The taxpayer contends that the loss he incurred as a limited partner was from an interest in intangible personal property and, therefore, in the category of "all other income or loss" under sec. 71.07 (1), Stats. 1969. Therefore, it is argued the loss follows the residence of the taxpayer and should be included in determining his net taxable Wisconsin income.
The department takes the position that even though the taxpayer is a limited partner, he is nevertheless engaged in an income — or loss — producing business in New York. Therefore, because the situs of the business is New York, and not Wisconsin, the income or loss from the business follows the situs of the business under sec. 71.07 (1), Stats. 1969, and not the residence of the taxpayer.
We are of the opinion that the income or loss attributable to this particular limited partnership falls within the class or category of income or loss described in sec. 71.07 (1), Stats. 1969, as "[a] 11 other income or loss, including royalties from patents, income or loss derived from land contracts, mortgages, stocks, bonds and securities or from the sale of similar intangible personal property." Thus, the income or loss would follow the residence of the recipient.
Under the facts of this case, it cannot be said the economic results of the appellant's investment in the limited partnership constitute "income or loss from business" as the term is used in sec. 71.07 (1), Stats. 1969.
The respondent directs our attention to State ex rel. Arpin v. Eberhardt (1914), 158 Wis. 20, 147 N. W. 1016. We consider Arpin to be not in point because it involved the interest of a Wisconsin taxpayer, as a general partner, in a dredging* business carried on in Texas.
However, we are of the opinion that the instant case is indistinguishable in principle from A. L. Skolnik v. Wisconsin Department of Taxation (1962), 5 W.B.T.A. 41. In that case the petitioner was a Wisconsin resident and the holder of a certificate of interest in an Illinois land trust. The Wisconsin board of tax appeals held that the income to the petitioner was income falling under "[a] 11 other income or loss" and the tax situs, therefore, was the residence of the petitioner, not the situs of the real property which was owned by the trust. In so holding, the board emphasized the complete autonomy of the trustees over the management of the trust and the lack of control over or participation in the operation of the trust by the certificate holders.
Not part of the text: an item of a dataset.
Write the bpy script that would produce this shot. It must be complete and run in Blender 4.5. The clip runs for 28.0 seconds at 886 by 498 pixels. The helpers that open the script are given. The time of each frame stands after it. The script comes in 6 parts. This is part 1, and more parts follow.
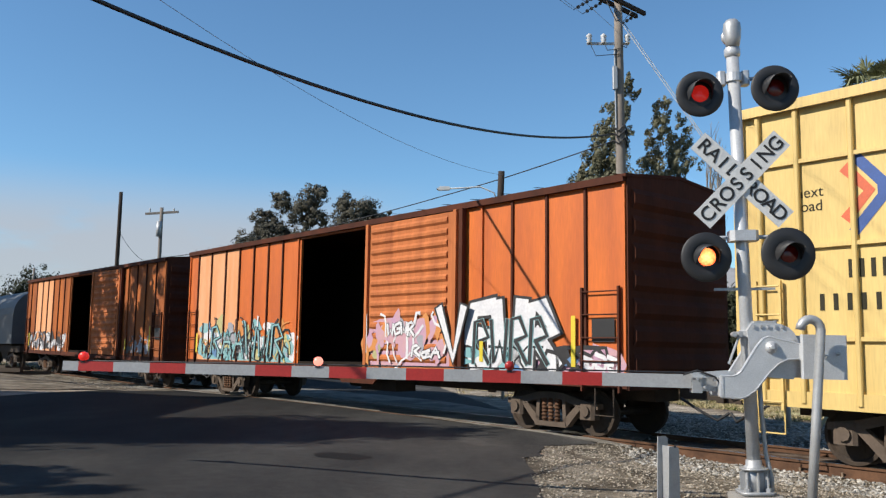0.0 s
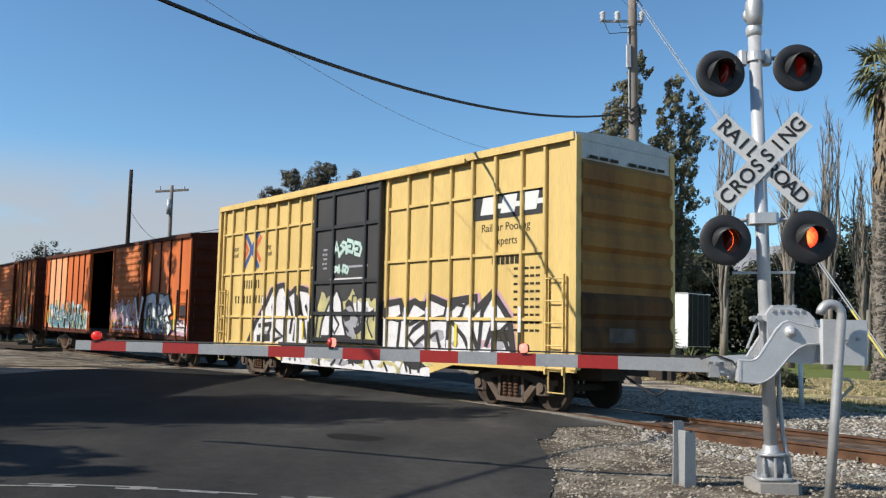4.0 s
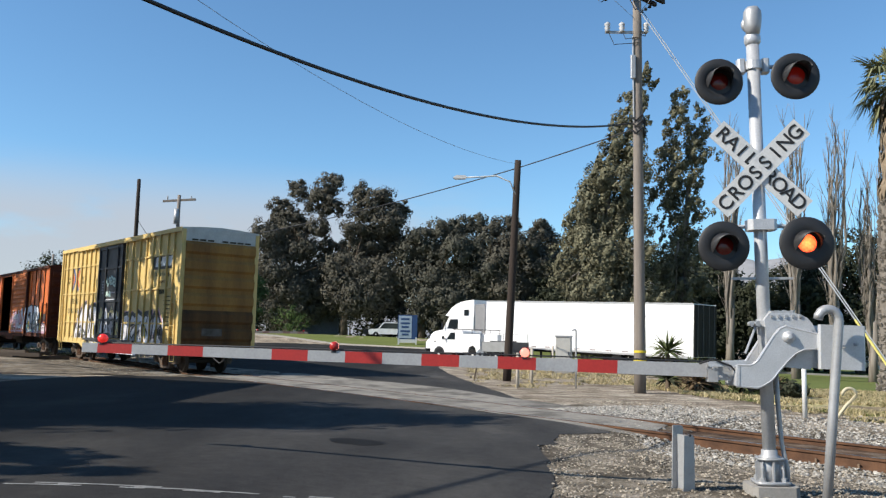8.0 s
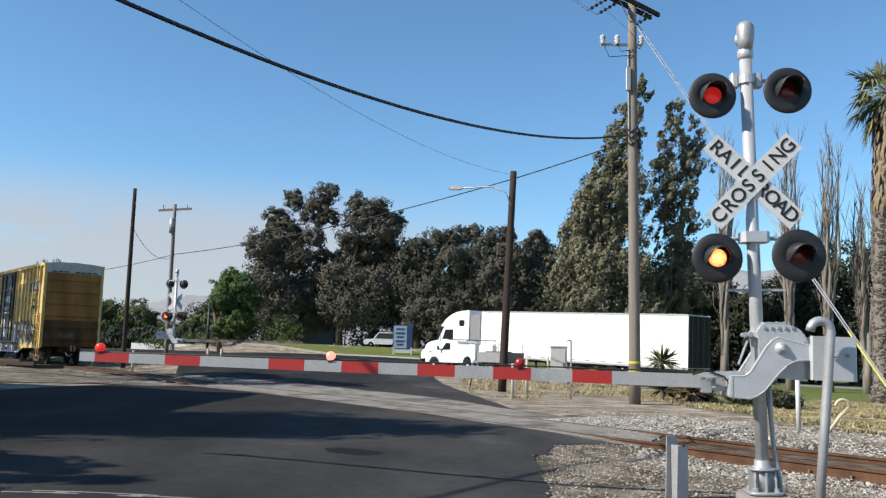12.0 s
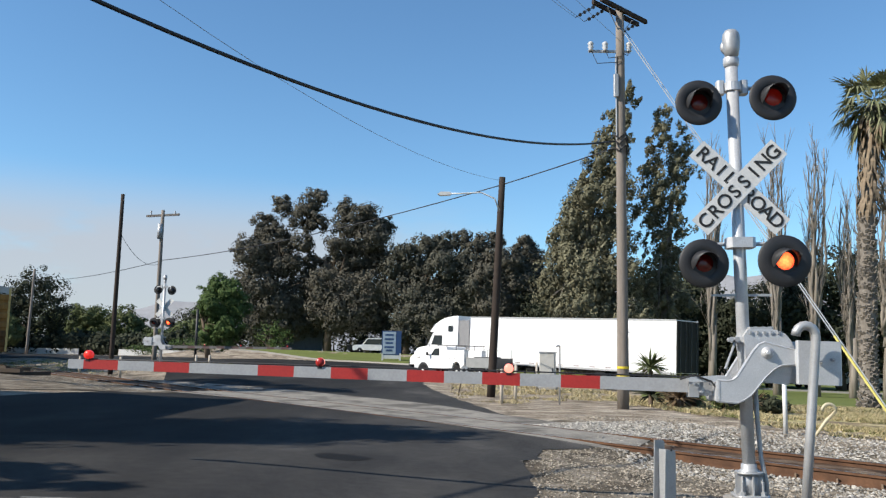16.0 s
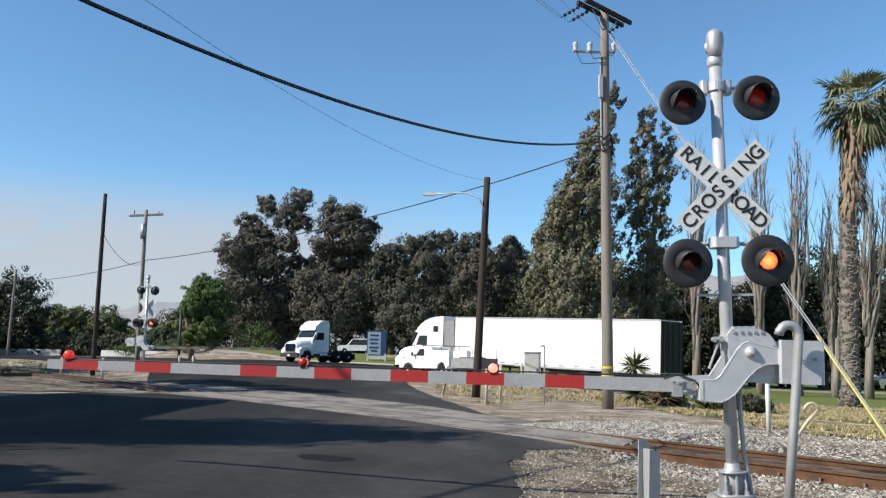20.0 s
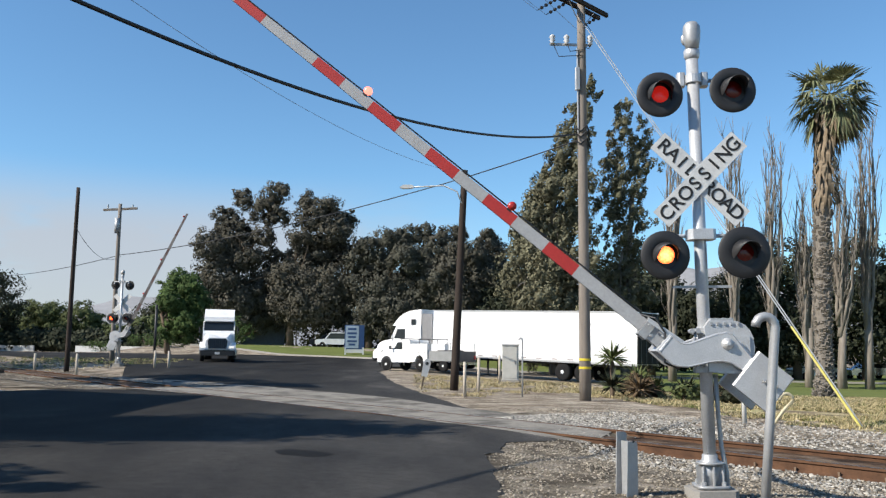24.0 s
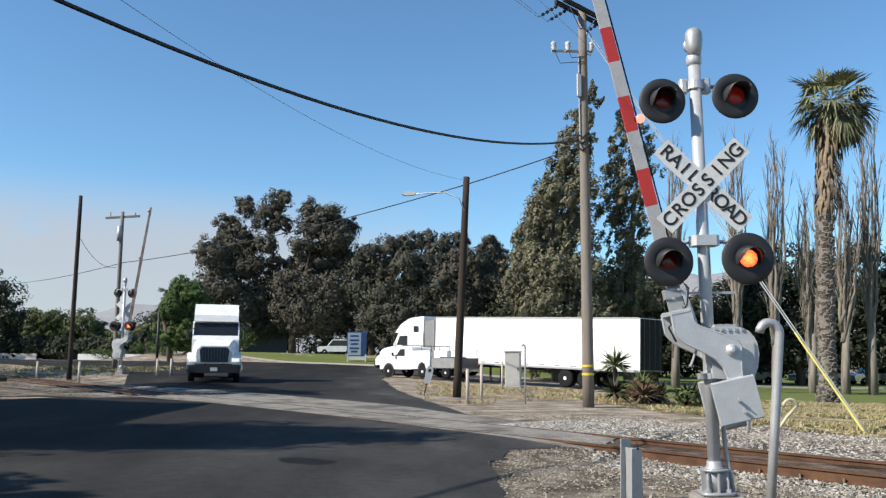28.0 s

Skolnik, supra, page 44. The position of the certificate holders therein was likened to the equitable ownership of a corporation by its shareholders.
We are of the opinion that the appellant's limited partnership interest is similarly analogous to the interest held by a corporate shareholder. The present limited partnership interest represents a form of equitable ownership divorced from the management and operation of the partnership business. The general partners are completely charged with the operation of the business and are not accountable and cannot be held liable to the limited partners for their activities unless undertaken in bad faith or conducted in a grossly negligent manner. The general partners have sole discretion in the distribution of the partnership funds. Further, the limited partners are prohibited from withdrawing, transferring or encumbering their interests except under very limited circumstances. Also, the limited partner enjoys a limited liability status, thereby insulating him from risk of loss beyond his capital contribution. Other jurisdictions have used such an analogy. Klebanow v. New York Produce Exchange (2d Cir. 1965), 344 Fed. 2d 294; Ruzicka v. Rager (1953), 305 N. Y. 191, 111 N. E. 2d 878. Also, by statute, a limited partner's interest in a limited partnership is intangible personal property. See: Sec. 179.18, Stats.; 2 Cavitch, Business. Organizations (1974 ed.), sec. 39.08 [3] [d] [i].
The department would limit the operation of the residency rule by circumscribing the category of "[a] 11 other income or loss" to income or loss derived from those particular kinds of intangible personal property as therein enumerated. This court has specifically rejected such attempts to circumscribe the scope of that category of income and loss. Department of Taxation v. Aluminum Goods Mfg. Co. (1957), 275 Wis. 389, 82 N. W. 2d 349, 84 N. W. 2d 67; Plain v. Harder (1955), 268 Wis. 507, 68 N. W. 2d 47. While the category is not limited to income or loss from the specific objects enumerated, it is significant that the holder of each of the types of property listed, by virtue of the terms of the instrument he holds, is normally divorced from the actual operation or control of the enterprise which initially generates the income or loss. Thus, it can be said that the legislature intended to include in that category income derived from other forms of intangible personal property representing equitable ownerships which by their terms divorce the holder from the power of business management. Obviously, the legislature intended that category to reach beyond the active business participant to the passive investor whose interest, being intangible, had no logical situs other than the investor's residence. Under the statutes, gains or losses must be afforded equal treatment.
We here determine that in the present case the passive nature of the limited partnership interest of appellant, emphasized by his complete lack of control of the business (bad faith and grossly negligent conduct excepted) visa-vis the right to participate in the management and operation of the partnership, prevents the income or loss derived from being subject to the business situs rule of sec. 71.07 (1), Stats. 1969. The limited partnership interest of the appellant falls within the " [a] 11 other income or loss" category of the statute and thus the residency provisions thereof are controlling. Once having reached this decision, it becomes unnecessary to discuss the cases relied upon by both parties which deal with general partnership interests. For the same reason, it is also unnecessary to determine whether all interests which might be designated intangible personal property fall under the same residency rule, or to interpret the language in the statute relating to "income or loss . . . from the sale of similar intangible personal property . . . ."
The judgment of the circuit court is reversed, and the cause remanded.
By the Court. — Judgment reversed, and cause remanded.
"179.18 Nature of limited partner's interest in partnership. A limited partner's interest in the partnership is personal property."